>>119230891I get a really powerful sense that they just... couldn't.
Both because of what Disney itself mandated and because of the limits of some of the people working on the staff.
I feel like Disney's almost in a kind of... bubble. A bubble that has largely been constructed by themselves, but which they themselves now kind of police, not just for their own content but for a lot of animated content in general.
And there is this sense I get, this impression, that in Season 2, and to a lesser extent in Season 1, Tangled The Series bumps up a bit against that limit. That bubble. It doesn't slam hard against it, but it bumps. Just a little.

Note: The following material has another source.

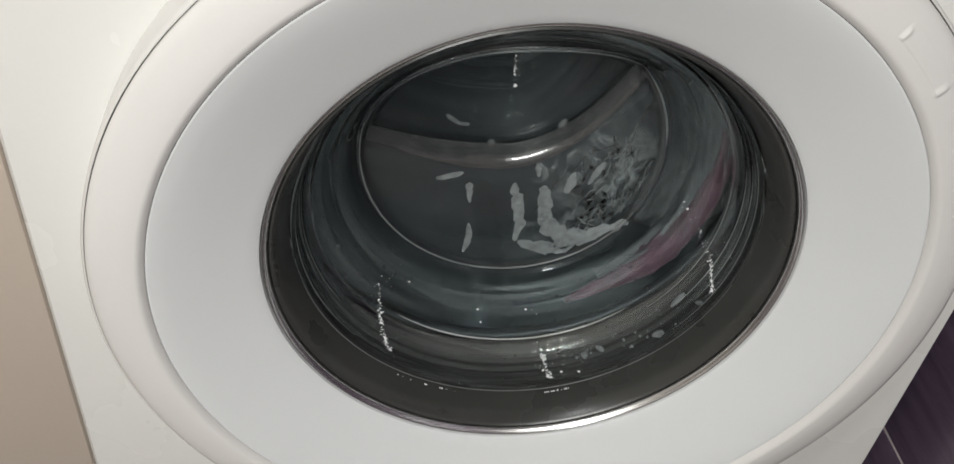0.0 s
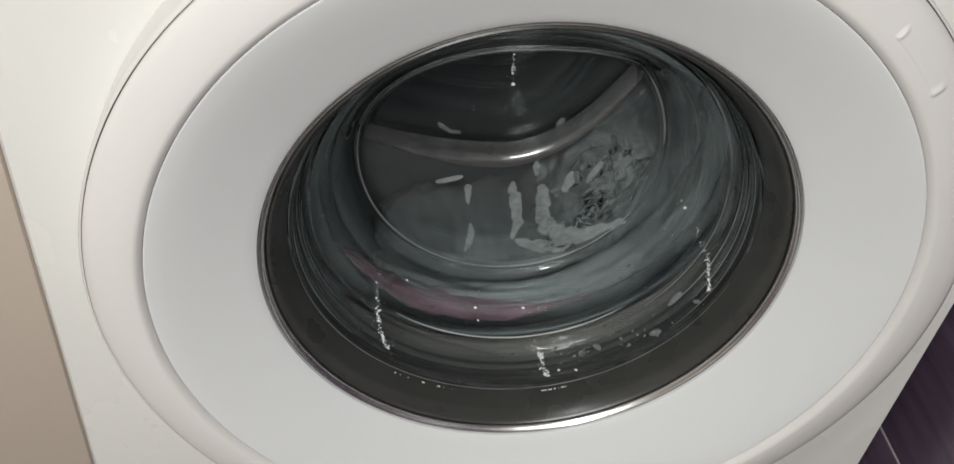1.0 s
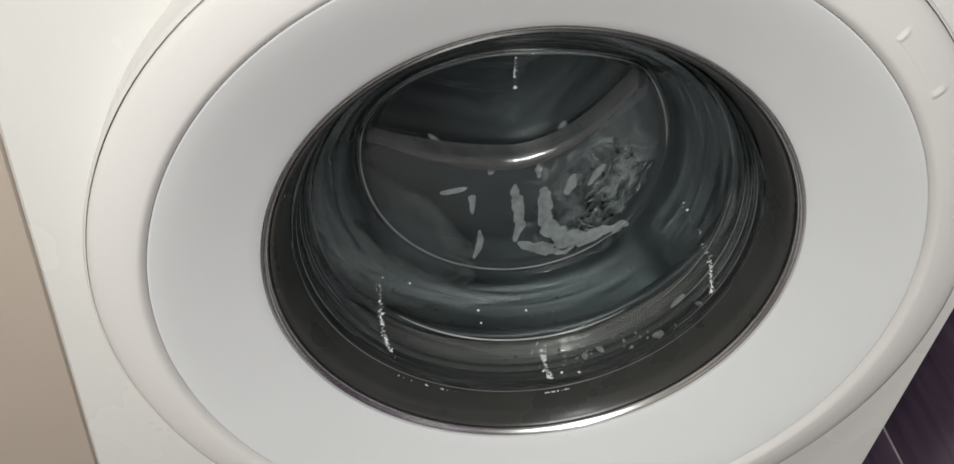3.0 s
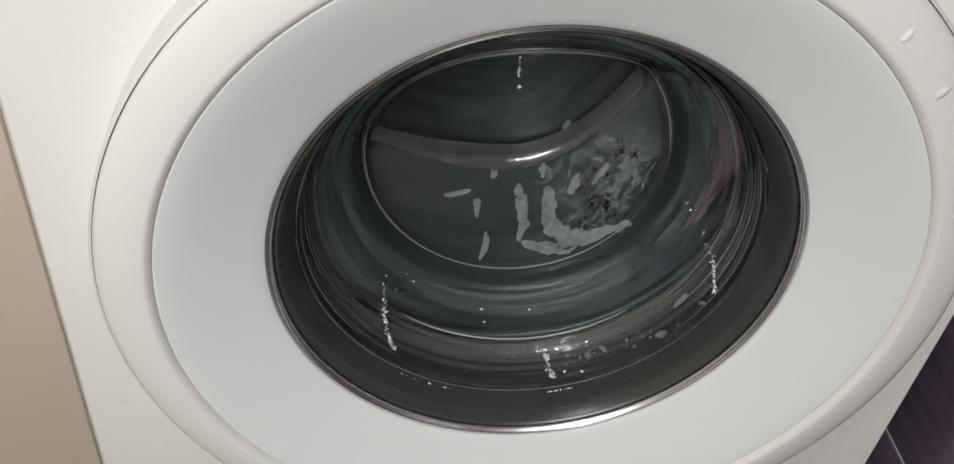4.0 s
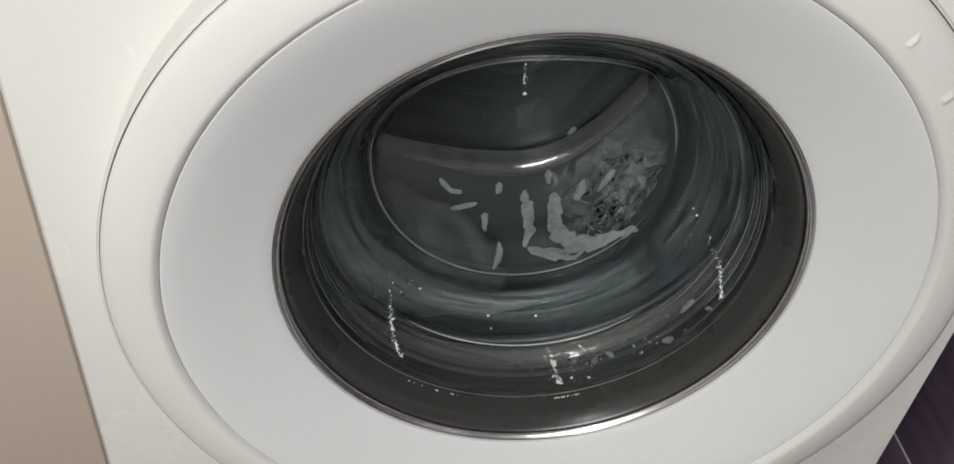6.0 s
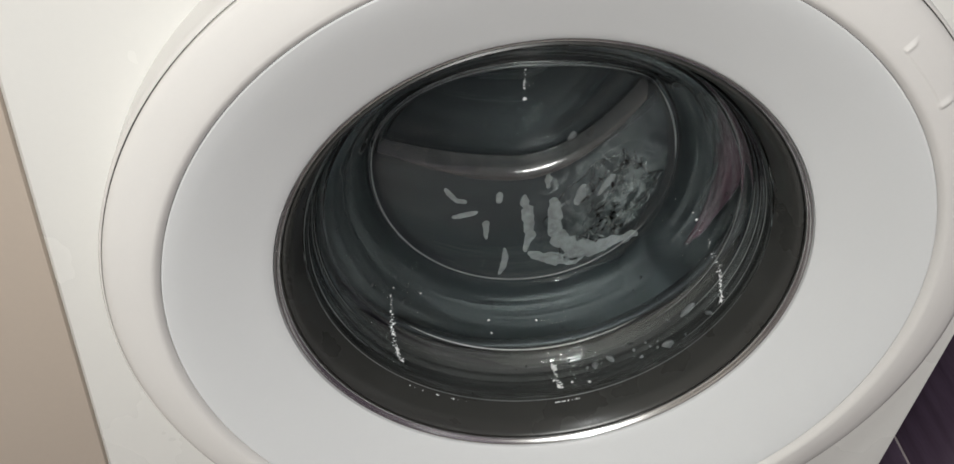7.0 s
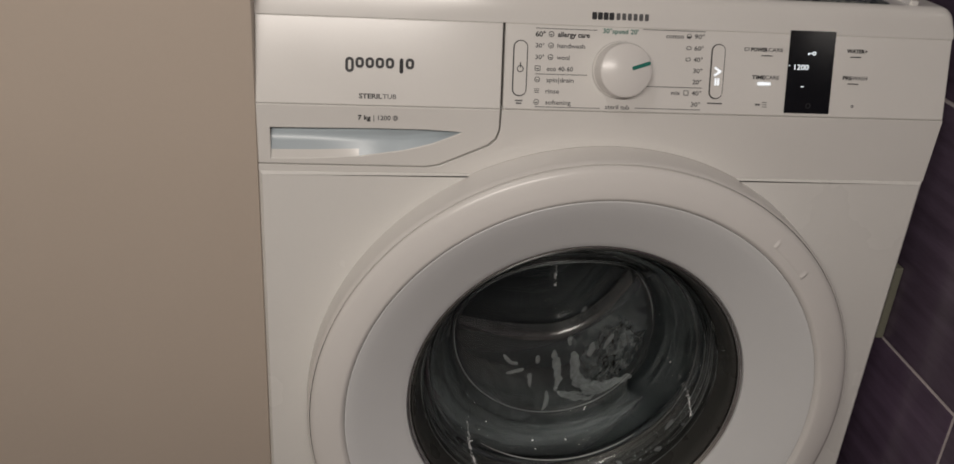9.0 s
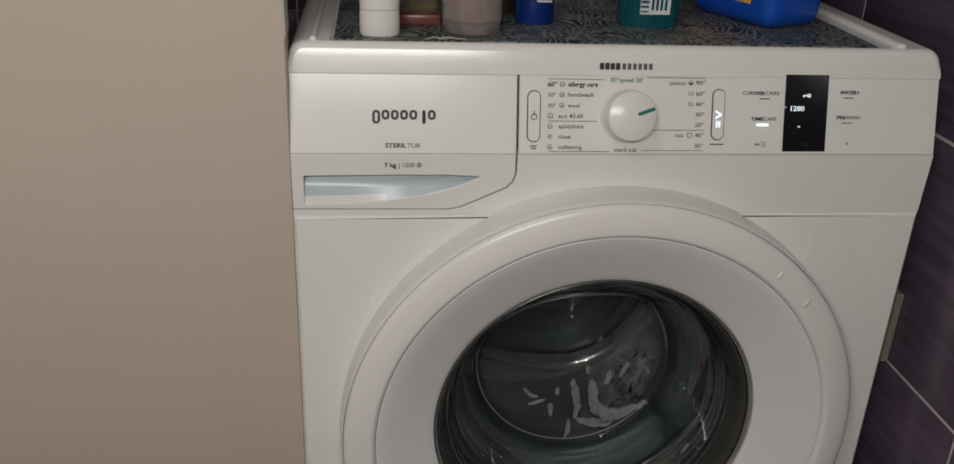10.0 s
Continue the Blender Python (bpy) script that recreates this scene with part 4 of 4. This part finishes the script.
# ---- what moves ----
SPIN = [(0, 0), (0.5, 35), (1, 75), (1.5, 105), (2, 130), (2.5, 152), (2.9, 190), (3.3, 240), (3.7, 292), (4.1, 324), (4.4, 345), (4.8, 376), (5.1, 406),
        (5.5, 472), (5.9, 540), (6.3, 600), (6.8, 655), (7.2, 700), (7.5, 722), (8, 770), (8.5, 815), (9, 880), (9.5, 960), (10, 1030)]
SLIDE = [
    [(0, -0.0424, 0.4769), (1, -0.0460, 0.4650), (2.5, -0.0537, 0.4569), (5.5, -0.0530, 0.4284), (7.5, -0.0468, 0.4186), (10, -0.045, 0.405)],
    [(0, -0.0161, 0.4532), (2.5, -0.0154, 0.4418), (5.5, -0.0160, 0.4294), (7.5, -0.0148, 0.4205), (10, -0.014, 0.409)],
    [(0, -0.0440, 0.4315), (2.5, -0.0411, 0.4204), (5.5, -0.0401, 0.4116), (7.5, -0.0385, 0.404), (10, -0.037, 0.395)],
    [(0, -0.0302, 0.4161), (2.5, -0.0280, 0.4080), (5.5, -0.0250, 0.3960), (7.5, -0.023, 0.390), (10, -0.021, 0.383)],
    [(0, -0.0267, 0.3744), (2.5, -0.0190, 0.3699), (5.5, -0.0116, 0.3634), (7.5, -0.0034, 0.3609), (10, 0.003, 0.357)],
]


def motions():
    for ob, y in ((drum, 0.0), (grey_cloth, 0.0), (purple_cloth, 0.0), (grey_fold, 0.0), (grey_sheet, 0.0)):
        walk(ob, [(t, pose(0, y, ZC, 0, a, 0)) for t, a in SPIN])
    for ob, rows in zip(SLIDERS, SLIDE):
        walk(ob, [(t, pose(x, face(x, z - ZC) + 0.0054, z, math.degrees(math.atan(SLANT)) if z - ZC > crease(x) + 0.011 else 0)) for t, x, z in rows])
    wob = [(0, 0), (0.6, 1), (1.2, -0.6), (1.8, 0.8), (2.6, -1), (3.6, 0.4), (4.4, 1), (5.2, -0.8), (6.0, 0.5), (6.8, -1), (7.4, 0.8), (8.2, -0.4), (9.0, 0.9), (10, -0.6)]
    walk(suds_right, [(t, pose(0, 0, ZC, 0, 2.5 * s, 0)) for t, s in wob])
    walk(film_right, [(t, pose(0.068 + 0.002 * s, YF + 0.0022, 0.404 - 0.004 * s, 0, 10 + 3 * s, 0)) for t, s in wob])


motions()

The idea that a children's story can have some very sad things, and some very scary things, too. The idea that a Disney princess can actually do very bad things and do the wrong things. The idea that Disney's ideas of destiny and happily ever after can be cruel, and wound those who are left outside of them. And even wound those who are INSIDE them. The idea that when you poke around in magic and fairy tales there might actually be something a bit horrifying and scary in them.
There is the HINT of this in Season 2. Obviously it reaches its climax in "Rapunzel and the Great Tree." But it shows up throughout Season 2, and into the finale. But the show very pointedly retreats into something safer, more binary, more black and white, easier to explain, in Season 3.
I can't help but feel that Tangled The Series would have been better handled by a company other than Disney. Some company that could have leaned in to the show's own violations and subversions of so many core aspects of just what Disney does. Because the show does indeed do this. But in the end, it pulls its punches and retracts its claws. Probably because that's what was mandated.